In a market where it’s tough to find stocks that aren’t expensive, I think WMT is an attractive buy.  The stock has essentially gone nowhere for ten years.  This is a good thing.

The following chart shows WMT stock price along with the P/E ratio which you see has declined steadily over the years:

WMT Stock Chart by YCharts

Why has the P/E gone down? Because the share price has remained flat while earnings have increased each year. This is a good thing.

Over the same time period, you can see the dividend increase:

WMT Stock Chart by YCharts

Another great thing. Increasing dividend payouts with a stagnant share price means the yield has been increasing. In my opinion, it’s only a matter of time before the share price starts to creep up as well. For now, however, I want the share price to remain depressed (so I can accumulate more shares).

As you can see in the next chart, you can see the operating cash flow (cash generated by the business of Wal-Mart) increasing over time along with the dividend increasing over time.

WMT Stock Chart by YCharts

The next chart shows you the increase in share buybacks as well as dividend payouts over the same time period.

WMT Stock Chart by YCharts

This shows you the steady return of value to shareholders by the Wal-Mart management. I prefer dividends to buybacks, but there are worse things than buying back shares. Wal-Mart is dedicated to shareholder value, a major plus for an investment.

Wal-Mart is generated tons of cash, enough to continue to increase their dividend well into the future even assuming no growth. Thankfully, as I mentioned above, I believe there is tons of growth to come from the international side of the business.

So, when to buy? Well if you take a look at this chart, you can see the stock has been range bound for ten years. I think anything under $55 is a decent buy. Anything under $50 is a screaming buy.

With the current dividend of $1.46 per share, the yield is 2.65% at a $55 share price and 2.92% at a $50 share price. If something causes the shares to hit $45 for some reason (maybe the current class action law suit where women employees are suing the company???), then back up the truck and load up shares. $45 share price will get you a 3.17% yield on current investment.

Remember, the dividend payout grows every year, so your yield on cash outlay will go up every year. I like the sound of that.

One Comment »

  • @piratecents said:

    I admit, I am a novice with regards to offshoring capital. From my altogether woeful knowledge, it appears that money earned offshore is not frequently repatriated to the US because then it'll be taxed. Better to invest it overseas, keep the money growing and keep avoiding (US) tax. They still pay overseas Taxes.

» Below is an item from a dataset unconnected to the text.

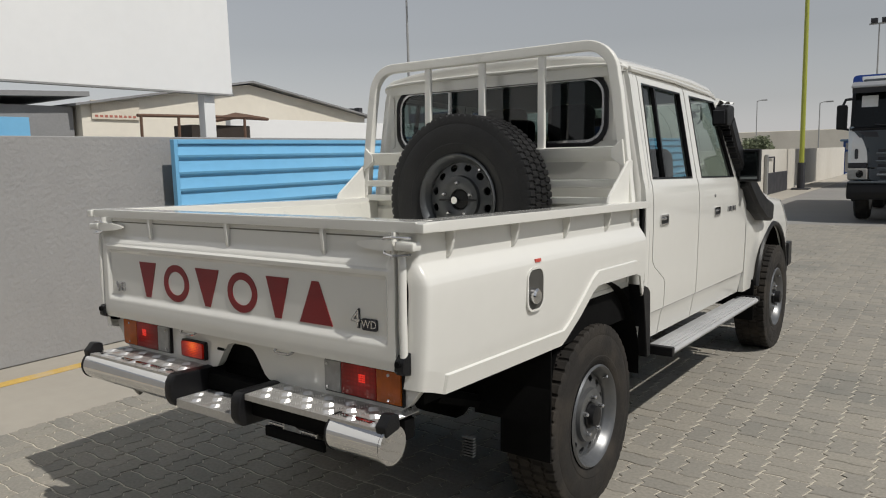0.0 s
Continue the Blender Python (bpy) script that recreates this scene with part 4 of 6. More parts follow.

    So dividends are thus being paid by onshore capital, correct? If this is the case, and the Wal-Mart growth mechanism is international growth, then I would imagine that Walmart's divident potential is going to quickly reach a maximum, unless it knows of a loophole in the tax laws that most other major firms do not.

    I wonder if Walmart's overseas profits can be used to repurchase shares on overseas markets without incurring US taxes?